VI. Instances may be found of treaties by which one nation binds itself to another, not to navigate particular seas beyond certain bounds. Thus between the Egyptians and the Princes inhabiting the borders of the Red Sea, it was agreed, in ancient times, that the former should not enter that sea with any ship of war, nor with more than one merchant ship. In the same manner, in the time of Cimon, the Persians were bound by a treaty, made with the Athenians, not to sail with any ship of war between the Cyanean rocks and the Chelidonian islands; a prohibition, which, after the battle of Salamis, restricted any Persian armed vessel from sailing between Phaselis and the above named rocks. In the one year’s truce of the Pelonnesian war, the Lacedaemonians were prohibited from sailing with any ships of war whatever, or indeed with any other ships of more than twenty tons burden. And in the first treaty, which the Romans, immediately after the expulsion of their kings, made with the Carthaginians, it was stipulated that neither the Romans, nor their allies should sail beyond the promontory of Pulchrum, except they were driven thither by stress of weather, or to avoid being captured by an enemy. But in either case they were to take nothing more than necessaries, and to depart before the expiration of five days. And in the second treaty, the Romans were prohibited from committing any acts of piracy, or even from trading beyond the promontory of Pulchrum, Massia and Tarseius.
In a treaty of peace between the Illyrians and Romans, the latter required that they should not pass beyond the Lissus with more than two frigates, and those unarmed. In the peace with Antiochus, he was bound not to sail within the capes of Calycadnius and Sarpedon, except with ships carrying tribute, ambassadors, or hostages. Now the instances alluded to do not prove the actual occupancy of the sea, or the right of navigation. For it may happen that both individuals and nations may grant as a matter of favour or compact, not only what they have a competent right to dispose of, but that which is the common right of all men as well as of themselves. When this happens, we may say as Ulpian did on a like occasion, where an estate had been sold with a reservation, that the purchaser should not fish for Tunny to the prejudice of the seller. He observed that the sea could not be rendered subject to a service, but still the purchaser and those who succeeded to his possession, were bound in honour to observe that part of the contract.
VII. Whenever a river has changed its course, disputes have arisen between neighbouring states to decide whether such an alteration creates any change in the adjoining territories, and to whom any addition of land occasioned by that change accrues. Disputes which must be settled according to the nature and manner of such acquisition.
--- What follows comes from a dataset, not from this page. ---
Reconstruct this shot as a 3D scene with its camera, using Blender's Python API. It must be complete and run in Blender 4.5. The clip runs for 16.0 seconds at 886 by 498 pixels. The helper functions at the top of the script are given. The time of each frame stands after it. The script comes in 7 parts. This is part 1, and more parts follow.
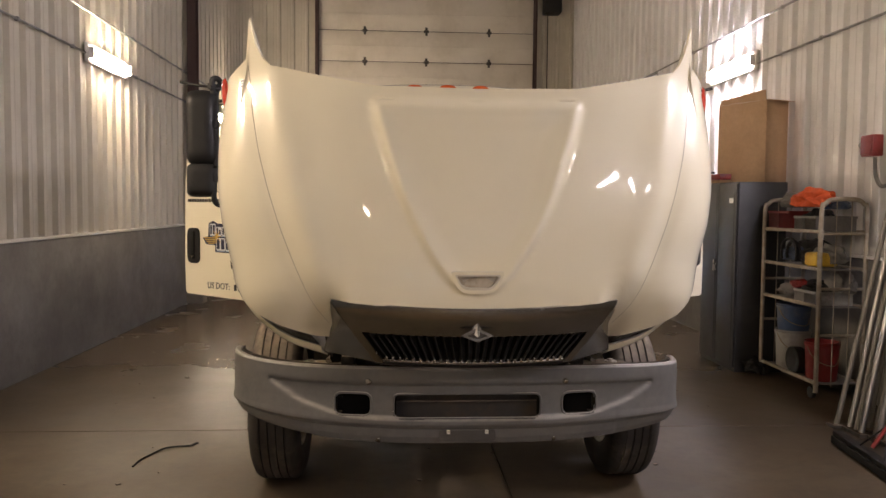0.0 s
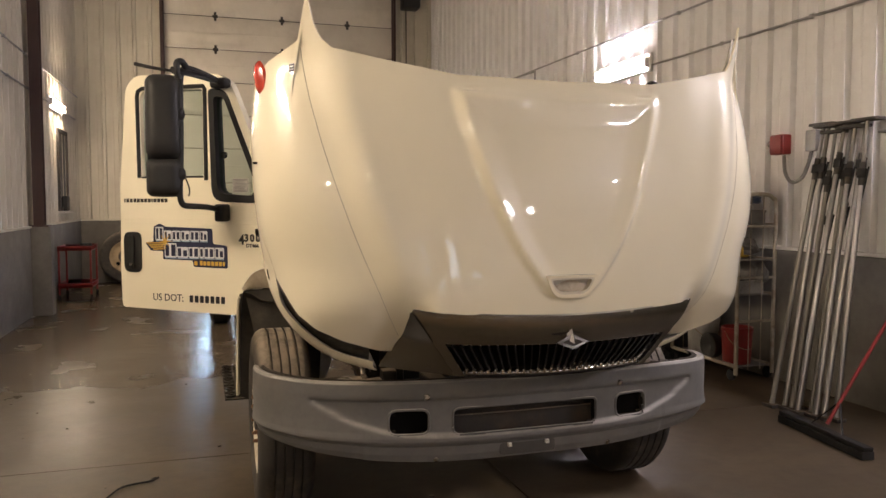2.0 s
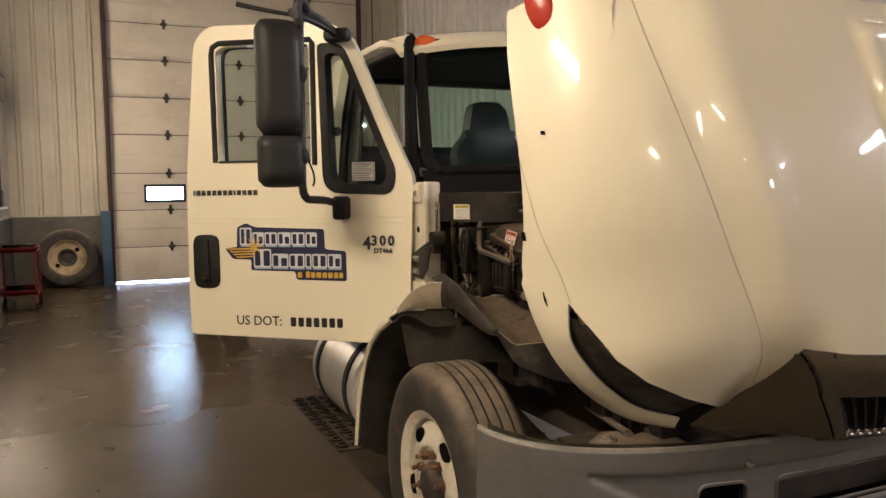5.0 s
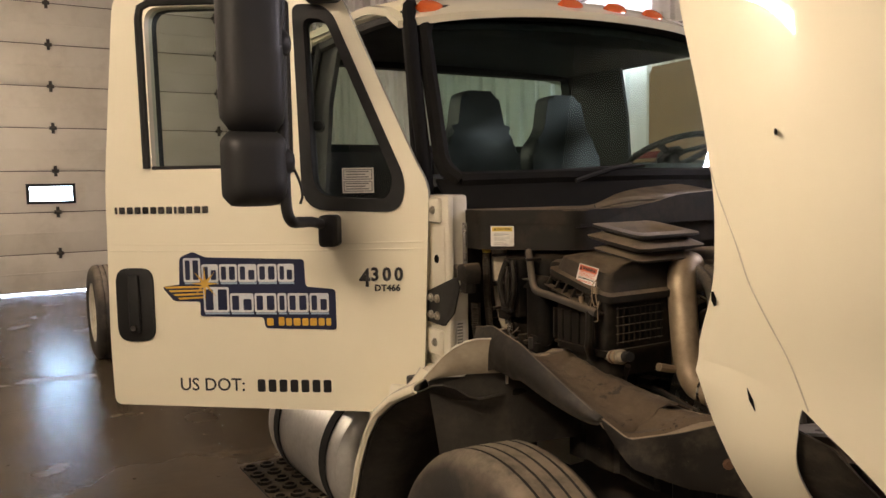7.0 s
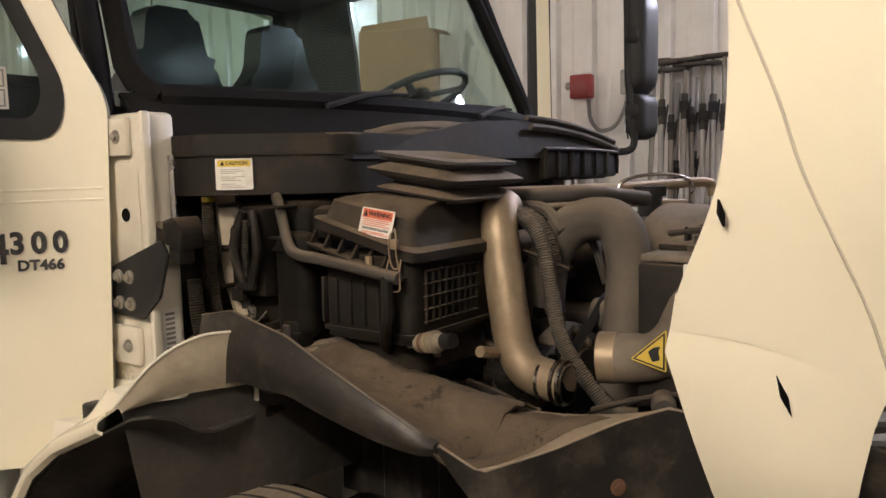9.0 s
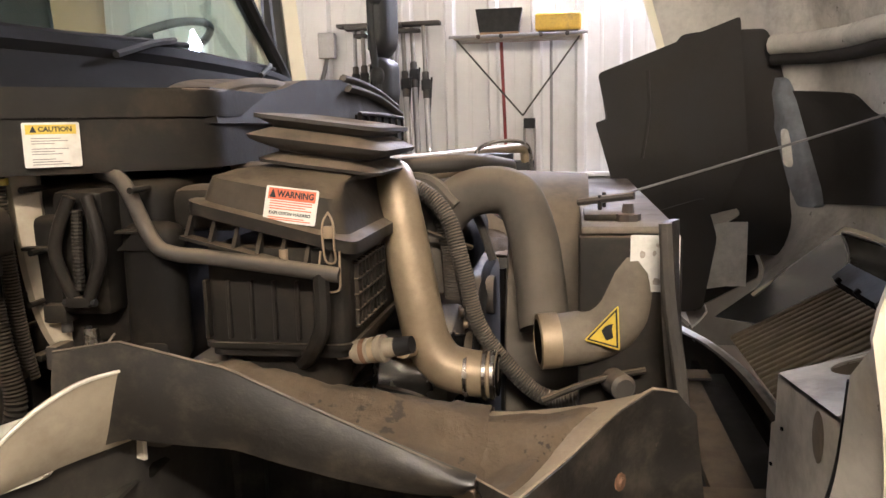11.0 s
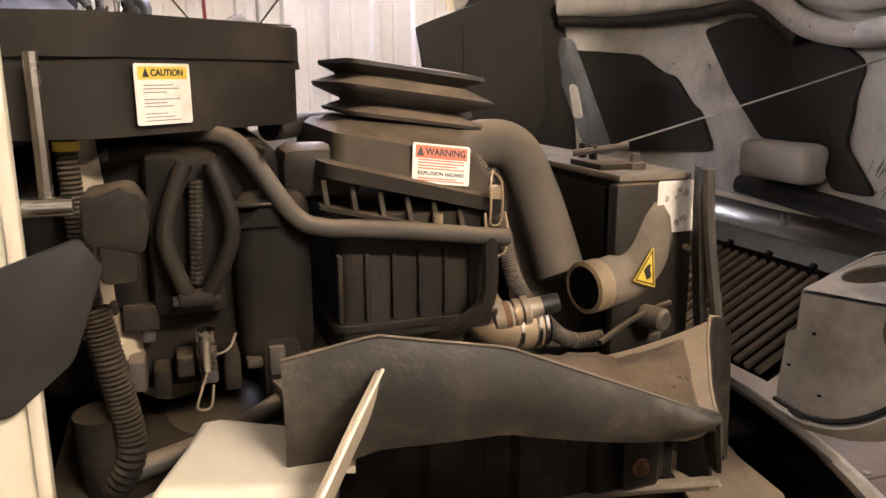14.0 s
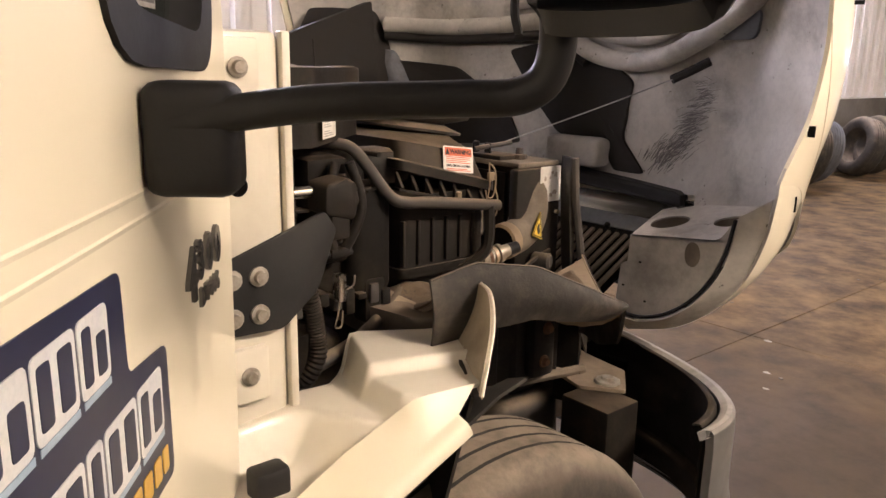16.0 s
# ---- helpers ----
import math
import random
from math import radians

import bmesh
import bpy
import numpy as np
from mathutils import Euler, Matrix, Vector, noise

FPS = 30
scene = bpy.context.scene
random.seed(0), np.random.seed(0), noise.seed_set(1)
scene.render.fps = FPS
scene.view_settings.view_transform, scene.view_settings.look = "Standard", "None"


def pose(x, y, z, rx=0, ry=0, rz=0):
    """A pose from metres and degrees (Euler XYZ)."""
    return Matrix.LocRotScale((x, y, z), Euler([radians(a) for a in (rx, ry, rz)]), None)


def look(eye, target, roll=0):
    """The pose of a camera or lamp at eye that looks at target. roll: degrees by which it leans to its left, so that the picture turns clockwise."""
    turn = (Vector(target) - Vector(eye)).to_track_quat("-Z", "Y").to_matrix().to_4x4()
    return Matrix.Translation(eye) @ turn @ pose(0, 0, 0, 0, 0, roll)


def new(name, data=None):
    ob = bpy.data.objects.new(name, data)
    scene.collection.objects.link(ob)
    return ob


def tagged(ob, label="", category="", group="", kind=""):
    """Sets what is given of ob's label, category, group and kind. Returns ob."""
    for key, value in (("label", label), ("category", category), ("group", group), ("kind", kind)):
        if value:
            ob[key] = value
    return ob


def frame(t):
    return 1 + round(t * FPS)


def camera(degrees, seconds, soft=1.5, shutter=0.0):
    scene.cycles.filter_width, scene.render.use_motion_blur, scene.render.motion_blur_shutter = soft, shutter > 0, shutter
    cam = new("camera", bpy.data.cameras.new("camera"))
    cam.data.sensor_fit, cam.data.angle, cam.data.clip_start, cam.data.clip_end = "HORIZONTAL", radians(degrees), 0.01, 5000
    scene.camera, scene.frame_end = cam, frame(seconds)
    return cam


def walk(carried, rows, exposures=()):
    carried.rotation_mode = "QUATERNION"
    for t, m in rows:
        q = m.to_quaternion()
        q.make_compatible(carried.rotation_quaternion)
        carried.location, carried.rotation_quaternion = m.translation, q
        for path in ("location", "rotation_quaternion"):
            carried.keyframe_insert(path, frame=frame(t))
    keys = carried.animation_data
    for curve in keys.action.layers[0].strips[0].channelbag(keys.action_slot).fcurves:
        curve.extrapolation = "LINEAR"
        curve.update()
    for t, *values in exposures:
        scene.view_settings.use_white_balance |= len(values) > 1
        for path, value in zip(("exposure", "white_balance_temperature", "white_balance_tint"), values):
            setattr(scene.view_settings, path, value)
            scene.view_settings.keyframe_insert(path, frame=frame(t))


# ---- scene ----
cam = camera(59.7, 16.0)
PATH = [
    (0, (-0.347, -3.618, 1.629), (-0.225, -1.625, 1.517), 0.5),
    (0.5, (-0.625, -3.553, 1.627), (-0.392, -1.569, 1.515), 0.4),
    (1, (-0.904, -3.482, 1.627), (-0.549, -1.517, 1.512), 0.3),
    (1.5, (-1.136, -3.324, 1.636), (-0.66, -1.386, 1.514), 0.1),
    (2, (-1.399, -3.172, 1.641), (-0.804, -1.266, 1.52), 0.0),
    (2.5, (-1.698, -3.004, 1.648), (-1.013, -1.129, 1.524), -0.0),
    (3, (-1.874, -2.749, 1.638), (-1.133, -0.895, 1.504), -0.2),
    (3.5, (-2.003, -2.476, 1.647), (-1.238, -0.634, 1.506), -0.3),
    (4, (-2.177, -2.217, 1.648), (-1.398, -0.381, 1.504), -0.3),
    (4.5, (-2.273, -1.986, 1.639), (-1.479, -0.156, 1.492), -0.5),
    (7, (-2.289, -0.721, 1.727), (-1.255, 0.983, 1.558), -1.0),
    (7.5, (-2.269, -0.536, 1.676), (-1.095, 1.074, 1.514), -0.8),
    (8, (-2.133, -0.337, 1.633), (-0.835, 1.177, 1.482), -0.9),
    (8.5, (-2.02, -0.162, 1.586), (-0.538, 1.17, 1.412), -1.0),
    (9, (-1.908, -0.021, 1.562), (-0.298, 1.147, 1.353), -1.2),
    (9.5, (-1.908, 0.109, 1.557), (-0.195, 1.108, 1.295), -1.1),
    (10, (-1.928, 0.253, 1.57), (-0.098, 1.009, 1.286), -1.2),
    (12.5, (-1.754, 0.908, 1.564), (0.203, 0.761, 1.178), -1.1),
    (13, (-1.725, 1.039, 1.56), (0.206, 0.734, 1.138), -0.8),
    (13.5, (-1.704, 1.141, 1.58), (0.189, 0.666, 1.143), -0.4),
    (14, (-1.767, 1.256, 1.578), (0.074, 0.613, 1.136), -0.2),
    (14.5, (-1.903, 1.463, 1.597), (-0.14, 0.632, 1.148), -0.1),
    (15, (-1.946, 1.597, 1.61), (-0.266, 0.616, 1.147), 0.2),
    (15.5, (-1.931, 1.736, 1.627), (-0.343, 0.612, 1.159), 0.6),
    (16, (-1.979, 1.949, 1.648), (-0.495, 0.691, 1.183), 1.0),
]
EXPOSURES = [(0,-1.2,6550,17),(4.5,-1.25,6500,16),(7,-1.38,6450,18),(8.5,-1.2,6150,17),(9.5,-0.8,5600,14),(12.5,-0.15,5850,17),(15,-0.3,6100,21),(16,-0.48,6050,22)]
walk(cam, [(t, look(eye, target, roll)) for t, eye, target, roll in PATH], EXPOSURES)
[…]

Writers, who have treated of the division of land, have described it as of a threefold nature: one kind they name
In arcifinious lands, where the bounds are formed by nature, any gradual change in the course of the river makes a change also in the boundaries of territory, and whatever accession is given by the river to one side, it will belong to the possessor of the land on that side. Because the respective nations are supposed originally to have taken possession of those lands, with an intention of making the
VIII. Decisions like those above can only take place in instances, where the river has not altered its channel. For a river, dividing territories, is not to be considered barely as so much water, but as water flowing in a
IX. Although in doubtful cases, it has been said that the territories on each side of a river are determined by the middle of the channel; yet it may happen, and has happened, that the sole right to a river may belong to the territories on one side of it. Because that on the opposite side was of later occupancy, and subsequent to the possession of that river by the other power: or because this sole right may have been so settled by treaty.
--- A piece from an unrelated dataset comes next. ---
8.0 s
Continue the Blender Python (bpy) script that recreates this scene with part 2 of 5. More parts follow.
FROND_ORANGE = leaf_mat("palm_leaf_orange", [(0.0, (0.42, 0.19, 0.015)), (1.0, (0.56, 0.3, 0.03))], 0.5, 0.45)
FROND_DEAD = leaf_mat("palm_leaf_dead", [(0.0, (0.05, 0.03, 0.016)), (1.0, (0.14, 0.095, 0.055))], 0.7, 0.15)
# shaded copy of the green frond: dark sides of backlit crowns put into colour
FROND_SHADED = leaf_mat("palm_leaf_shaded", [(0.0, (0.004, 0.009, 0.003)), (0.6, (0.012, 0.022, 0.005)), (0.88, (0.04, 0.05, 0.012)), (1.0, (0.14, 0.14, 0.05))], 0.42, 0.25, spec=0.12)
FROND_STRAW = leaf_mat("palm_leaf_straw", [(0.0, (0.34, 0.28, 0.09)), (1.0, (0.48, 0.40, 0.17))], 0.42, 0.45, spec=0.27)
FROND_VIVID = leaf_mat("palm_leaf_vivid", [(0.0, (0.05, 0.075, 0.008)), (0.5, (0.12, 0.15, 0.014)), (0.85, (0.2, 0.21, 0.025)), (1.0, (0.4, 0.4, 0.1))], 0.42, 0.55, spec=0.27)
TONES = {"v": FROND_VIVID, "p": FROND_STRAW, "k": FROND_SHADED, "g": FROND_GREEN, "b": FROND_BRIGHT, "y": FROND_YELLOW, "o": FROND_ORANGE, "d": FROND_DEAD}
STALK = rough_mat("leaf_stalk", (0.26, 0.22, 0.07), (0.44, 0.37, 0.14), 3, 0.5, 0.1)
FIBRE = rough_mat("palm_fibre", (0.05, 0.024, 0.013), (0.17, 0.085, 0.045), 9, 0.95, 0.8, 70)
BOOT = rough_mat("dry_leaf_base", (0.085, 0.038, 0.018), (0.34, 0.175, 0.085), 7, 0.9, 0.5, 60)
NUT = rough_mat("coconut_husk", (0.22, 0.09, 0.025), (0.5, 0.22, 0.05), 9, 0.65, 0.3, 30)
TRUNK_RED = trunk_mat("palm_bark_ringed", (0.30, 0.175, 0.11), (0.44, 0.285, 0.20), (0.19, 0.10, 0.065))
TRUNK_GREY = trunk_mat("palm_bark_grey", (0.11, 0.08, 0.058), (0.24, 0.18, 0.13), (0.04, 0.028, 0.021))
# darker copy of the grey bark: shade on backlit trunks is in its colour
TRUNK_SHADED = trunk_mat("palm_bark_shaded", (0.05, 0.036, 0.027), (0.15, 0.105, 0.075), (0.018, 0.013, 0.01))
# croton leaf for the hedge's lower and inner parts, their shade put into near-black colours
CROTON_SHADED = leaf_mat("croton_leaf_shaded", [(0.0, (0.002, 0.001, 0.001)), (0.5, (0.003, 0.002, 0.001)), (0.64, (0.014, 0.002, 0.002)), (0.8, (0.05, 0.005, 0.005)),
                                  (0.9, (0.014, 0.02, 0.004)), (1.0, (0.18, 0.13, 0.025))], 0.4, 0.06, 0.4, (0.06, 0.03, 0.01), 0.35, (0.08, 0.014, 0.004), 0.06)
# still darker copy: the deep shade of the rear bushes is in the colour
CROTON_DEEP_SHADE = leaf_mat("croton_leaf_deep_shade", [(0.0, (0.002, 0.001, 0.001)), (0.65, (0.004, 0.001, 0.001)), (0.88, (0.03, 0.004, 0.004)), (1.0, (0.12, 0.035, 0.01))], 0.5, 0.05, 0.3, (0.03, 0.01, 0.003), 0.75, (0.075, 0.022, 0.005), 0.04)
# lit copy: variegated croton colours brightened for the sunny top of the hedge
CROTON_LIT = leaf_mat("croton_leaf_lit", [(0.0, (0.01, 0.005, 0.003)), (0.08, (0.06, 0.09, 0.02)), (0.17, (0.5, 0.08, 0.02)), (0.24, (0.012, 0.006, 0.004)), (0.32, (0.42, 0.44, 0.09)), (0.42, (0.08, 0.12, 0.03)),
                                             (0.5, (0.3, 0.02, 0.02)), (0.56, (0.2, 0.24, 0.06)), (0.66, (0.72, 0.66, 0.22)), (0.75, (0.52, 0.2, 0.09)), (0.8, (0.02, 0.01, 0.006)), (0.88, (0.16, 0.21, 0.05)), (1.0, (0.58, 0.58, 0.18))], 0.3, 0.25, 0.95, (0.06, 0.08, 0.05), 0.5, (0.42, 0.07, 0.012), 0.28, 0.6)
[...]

X. It is not unworthy of observation that things which have had an owner, but have ceased to have one, become subject to the right by original acquisition. They are supposed to have been abandoned from the want of an owner, and therefore have returned to the original state of common stock. But at the same time it is proper to observe, that sometimes the original acquisition may have been made by a people or their sovereign, in such a manner as to give them or him not only those pre-eminent rights which constitute prerogative, but also the full title of property.
And this property again may be divided into smaller grants, and those again subdivided into other portions, to be held as dependent upon the original grantor, the Sovereign, or the Lord. Though the land may not be held by base service, or vassalage, yet it is possessed by some conditional tenure. For things are occupied by many kinds of right; among which may be reckoned the right of a person who expects property to be left to him under the condition of a trust. Seneca says, that an owner’s being debarred from selling his lands, committing waste upon them, or even making improvements, is not to be taken as a proof that the property is not his. For that is a man’s own, which he holds under any certain conditions. Since then property distributed in the manner above named is held of the sovereign, or of some intermediate Lord, who himself is tenant of the sovereign, it follows that any thing which wants an owner does not become the property of him, who can first seize it, but reverts to the state or to the sovereign.